A longevidade das suas vidas tem uma explicação: muito trabalho. “Sempre fiz grandes searas de arroz onde era responsável por mais de três dezenas de trabalhadores; não havia tractores, era tudo cavado com a enxada. Também fiz carvão e trabalhava muitas horas a vender copos de vinho na taberna”, conta Francisco Rosa.

A afirmação originou a primeira discussão amigável entre o casal que está junto há mais de 70 anos. Em jeito de brincadeira, Florinda queixa-se e diz que trabalhou muito mais e que o marido nunca a ajudou em nada. “Tinha de tomar conta, dos filhos, da mercearia, da taberna, do rebanho de cabras e ainda tratava das lides domésticas e preparava as refeições. Ele trabalhava, mas assim que se despachava não fazia mais nada”, conta.

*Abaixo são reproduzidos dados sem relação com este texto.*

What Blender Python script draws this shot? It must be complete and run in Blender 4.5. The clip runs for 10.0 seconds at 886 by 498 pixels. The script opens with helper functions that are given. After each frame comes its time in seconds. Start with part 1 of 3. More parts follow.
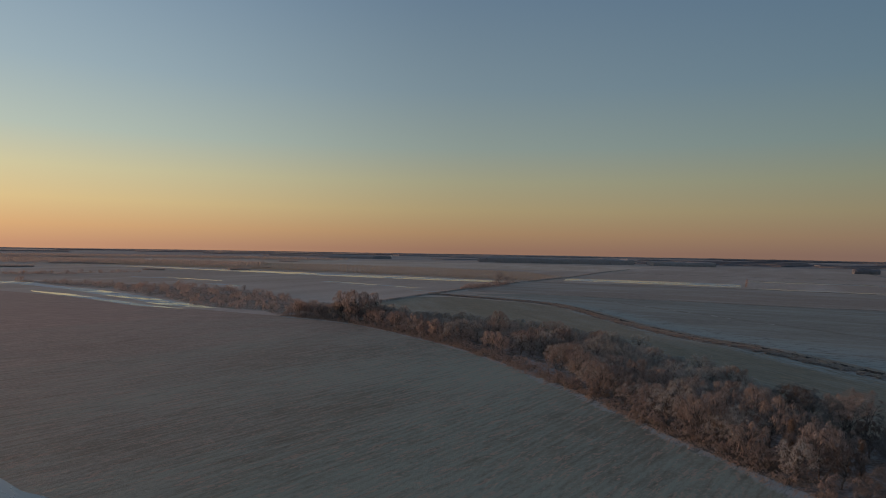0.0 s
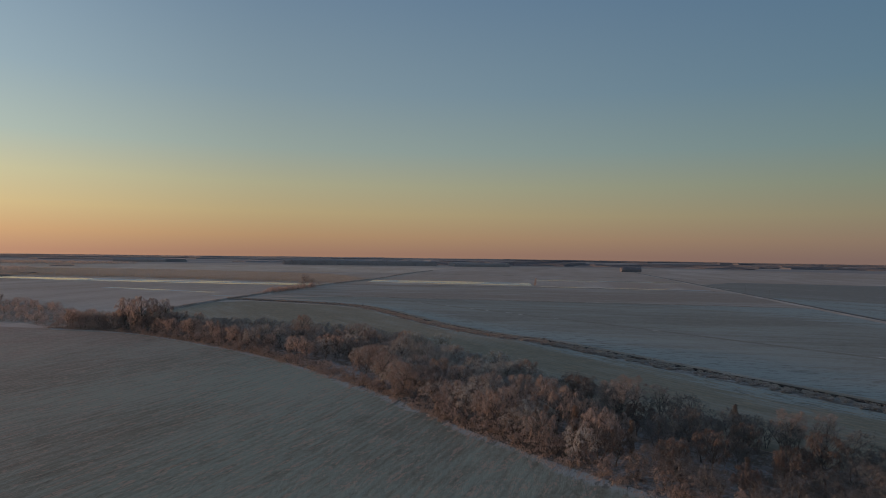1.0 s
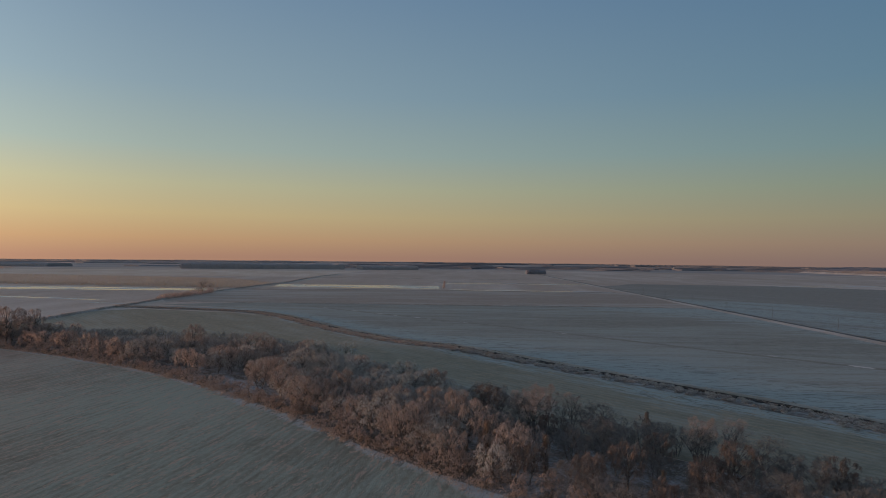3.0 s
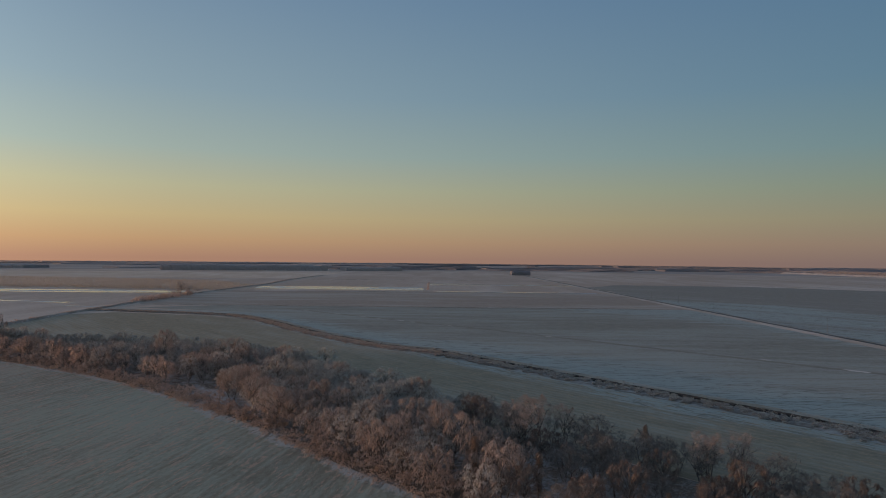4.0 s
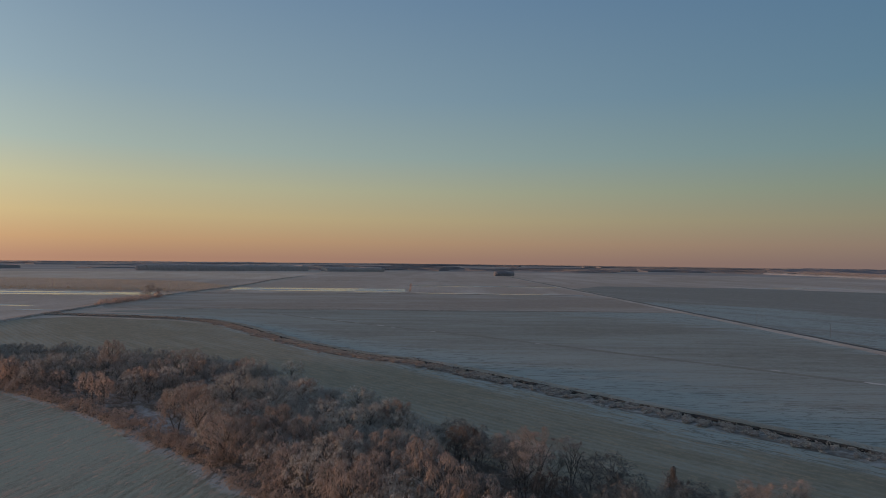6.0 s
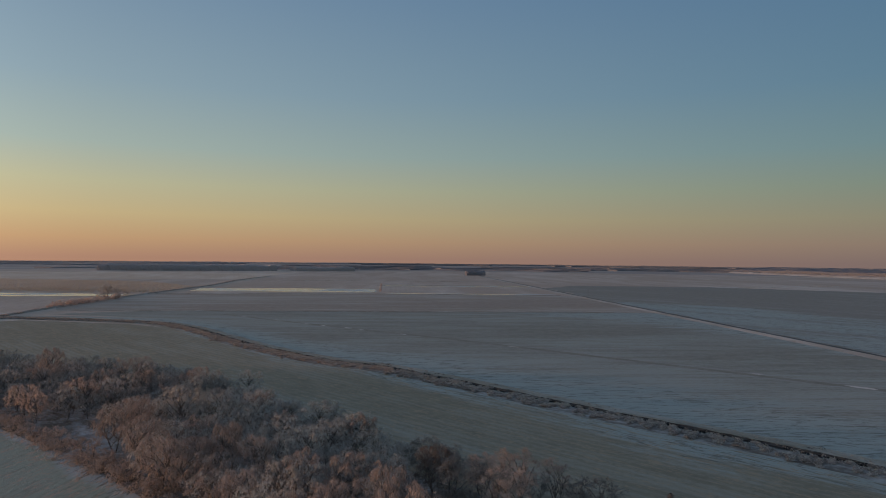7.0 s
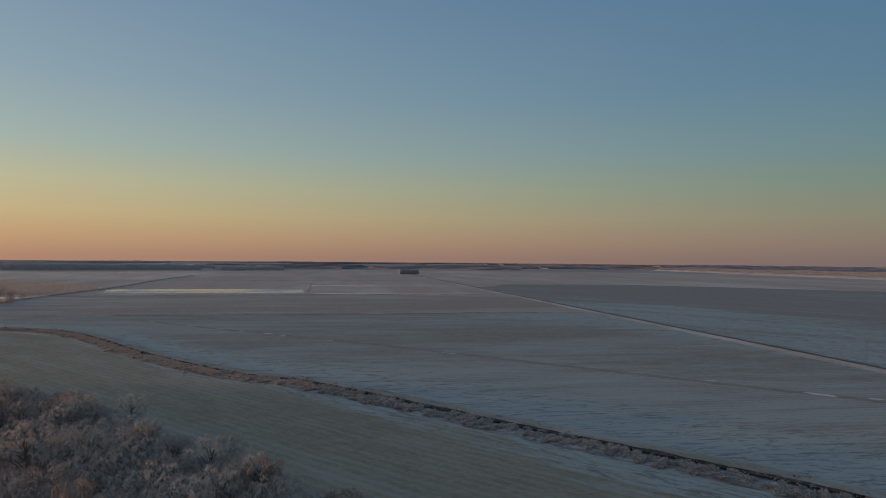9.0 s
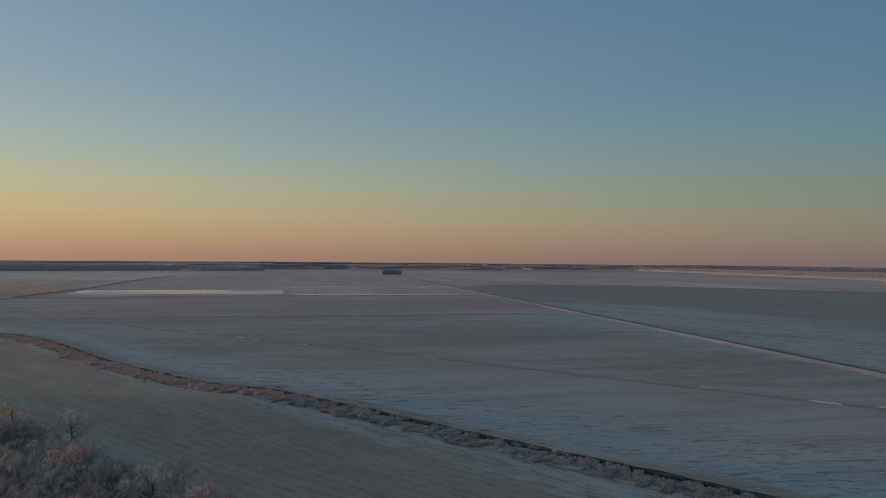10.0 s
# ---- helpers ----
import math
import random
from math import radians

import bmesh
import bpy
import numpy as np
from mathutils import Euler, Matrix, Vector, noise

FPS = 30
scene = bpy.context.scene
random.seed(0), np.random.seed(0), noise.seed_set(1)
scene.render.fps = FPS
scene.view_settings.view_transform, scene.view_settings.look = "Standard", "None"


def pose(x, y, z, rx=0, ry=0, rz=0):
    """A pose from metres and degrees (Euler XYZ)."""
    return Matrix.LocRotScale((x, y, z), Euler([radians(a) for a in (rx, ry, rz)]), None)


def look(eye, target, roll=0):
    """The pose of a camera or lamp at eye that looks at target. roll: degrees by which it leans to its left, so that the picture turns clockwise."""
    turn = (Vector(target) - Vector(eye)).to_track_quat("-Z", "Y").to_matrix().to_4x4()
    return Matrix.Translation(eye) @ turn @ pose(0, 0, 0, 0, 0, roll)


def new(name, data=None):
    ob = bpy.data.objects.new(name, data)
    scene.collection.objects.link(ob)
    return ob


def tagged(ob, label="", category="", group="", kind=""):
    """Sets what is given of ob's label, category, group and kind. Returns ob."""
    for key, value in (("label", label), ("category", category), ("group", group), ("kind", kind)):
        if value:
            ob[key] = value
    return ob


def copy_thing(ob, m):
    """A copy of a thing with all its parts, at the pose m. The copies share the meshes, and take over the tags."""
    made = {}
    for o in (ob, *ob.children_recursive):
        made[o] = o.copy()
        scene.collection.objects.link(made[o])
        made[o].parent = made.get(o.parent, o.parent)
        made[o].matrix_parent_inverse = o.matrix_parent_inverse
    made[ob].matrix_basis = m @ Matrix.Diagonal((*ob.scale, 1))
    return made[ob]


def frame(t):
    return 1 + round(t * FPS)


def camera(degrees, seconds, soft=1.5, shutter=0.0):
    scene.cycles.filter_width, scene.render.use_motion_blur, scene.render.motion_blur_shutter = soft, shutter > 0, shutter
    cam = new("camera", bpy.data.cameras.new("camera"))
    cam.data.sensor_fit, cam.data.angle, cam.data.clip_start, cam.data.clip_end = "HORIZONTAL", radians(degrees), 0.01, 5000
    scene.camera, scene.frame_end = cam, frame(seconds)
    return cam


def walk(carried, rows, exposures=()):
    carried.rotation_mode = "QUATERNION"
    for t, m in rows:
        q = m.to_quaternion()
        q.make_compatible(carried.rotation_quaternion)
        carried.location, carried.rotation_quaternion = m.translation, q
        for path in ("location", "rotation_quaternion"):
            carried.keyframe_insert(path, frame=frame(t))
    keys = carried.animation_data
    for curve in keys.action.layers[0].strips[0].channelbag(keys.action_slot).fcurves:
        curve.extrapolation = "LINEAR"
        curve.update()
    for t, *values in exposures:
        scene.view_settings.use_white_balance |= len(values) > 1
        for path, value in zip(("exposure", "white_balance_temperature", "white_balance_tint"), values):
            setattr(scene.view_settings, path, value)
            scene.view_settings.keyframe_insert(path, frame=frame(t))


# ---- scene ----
cam = camera(69.3, 10.0, 0.8)
PATH = [
    (0, (-0.311, -3.999, 34.861), (-0.749, -2.048, 34.863), 1.0),
    (0.5, (-0.124, -2.337, 34.796), (-0.359, -0.351, 34.805), 0.9),
    (1, (-0.001, -1.246, 34.867), (0.156, 0.748, 34.884), 0.8),
    (1.5, (0.127, -0.149, 35.008), (0.502, 1.815, 35.03), 0.7),
    (2, (0.437, 1.416, 35.123), (0.84, 3.375, 35.147), 0.7),
    (2.5, (1.042, 4.135, 35.189), (1.456, 6.092, 35.216), 0.7),
    (4, (3.898, 16.478, 35.485), (4.383, 18.418, 35.518), 0.6),
    (4.5, (5.181, 21.507, 35.536), (5.677, 23.444, 35.571), 0.7),
    (5, (6.61, 26.805, 35.724), (7.12, 28.739, 35.759), 0.7),
    (5.5, (8.006, 32.266, 35.798), (8.522, 34.198, 35.833), 0.7),
    (7, (12.779, 48.54, 36.293), (13.402, 50.44, 36.326), 0.6),
    (7.5, (14.762, 54.029, 36.345), (15.443, 55.909, 36.378), 0.6),
    (8, (16.737, 59.496, 36.443), (17.487, 61.35, 36.475), 0.5),
    (8.5, (19.003, 64.886, 36.528), (19.792, 66.723, 36.56), 0.5),
    (9, (21.39, 70.588, 36.464), (22.207, 72.414, 36.494), 0.5),
    (9.5, (23.991, 76.42, 36.403), (24.831, 78.235, 36.433), 0.5),
    (10, (27.338, 82.467, 36.229), (28.203, 84.27, 36.26), 0.5),
]
walk(cam, [(t, look(eye, target, roll)) for t, eye, target, roll in PATH], [(0, -0.42), (0.5, -0.34), (1.0, -0.2), (1.5, -0.06), (2.0, 0.0), (5.0, 0.03), (10.0, 0.1)])

# ---- world and sun ----
SUN_YAW, SUN_ELEV = 74.0, 3.2          # degrees left of +y, degrees above the horizon
SUN_DIR = Vector((-math.sin(radians(SUN_YAW)) * math.cos(radians(SUN_ELEV)),
                  math.cos(radians(SUN_YAW)) * math.cos(radians(SUN_ELEV)), math.sin(radians(SUN_ELEV))))


def srgb(r, g, b, k=1.0):
    out = []
    for c in (r, g, b):
        c /= 255.0
        out.append(k * (c / 12.92 if c <= 0.04045 else ((c + 0.055) / 1.055) ** 2.4))
    return (*out, 1.0)


world = bpy.data.worlds.new("winter_sky")
scene.world = world
world.use_nodes = True
wt = world.node_tree
wt.nodes.clear()


def sky_ramp(stops):
    n = wt.nodes.new("ShaderNodeValToRGB")
    el = n.color_ramp.elements
    while len(el) < len(stops):
        el.new(0.5)
    for e, (deg, col) in zip(el, stops):
        e.position = math.sin(radians(deg)) / 0.6
        e.color = srgb(*col)
    return n


coord = wt.nodes.new("ShaderNodeTexCoord")
unit = wt.nodes.new("ShaderNodeVectorMath")
unit.operation = "NORMALIZE"
wt.links.new(coord.outputs["Generated"], unit.inputs[0])
split = wt.nodes.new("ShaderNodeSeparateXYZ")
wt.links.new(unit.outputs[0], split.inputs[0])
high = wt.nodes.new("ShaderNodeMath")
high.operation, high.use_clamp = "DIVIDE", True
high.inputs[1].default_value = 0.6
wt.links.new(split.outputs[2], high.inputs[0])
toward = wt.nodes.new("ShaderNodeVectorMath")
toward.operation = "DOT_PRODUCT"
toward.inputs[1].default_value = (SUN_DIR.x, SUN_DIR.y, 0)
wt.links.new(unit.outputs[0], toward.inputs[0])
side = wt.nodes.new("ShaderNodeMapRange")
side.inputs["From Min"].default_value, side.inputs["From Max"].default_value = -0.8, 1.0
wt.links.new(toward.outputs["Value"], side.inputs["Value"])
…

Francisco Rosa faz orelhas moucas e apressa-se a convidar o repórter para uma breve visita à horta, um dos seus maiores orgulhos. De cajado na mão, porque o equilíbrio já não é o de outros tempos, vai explicando como é o seu dia-a-dia. “Levanto-me às seis horas da manhã para iniciar a labuta. Quando está muito calor resguardo-me, mas nunca fui homem para estar sossegado. A última semana, por exemplo, com a minha mulher, apanhámos mais de uma centena de quilos de batatas, sem qualquer ajuda”, vinca.

Pais de dois filhos, que vivem em Alverca do Ribatejo, o casal confessa que já passou várias temporadas na cidade, embora estejam sempre a contar as horas para regressar à charneca. “A vida aqui corre mais devagar. Enquanto estamos a trabalhar não pensamos na morte nem nas dores que nos consomem o corpo”, sublinham.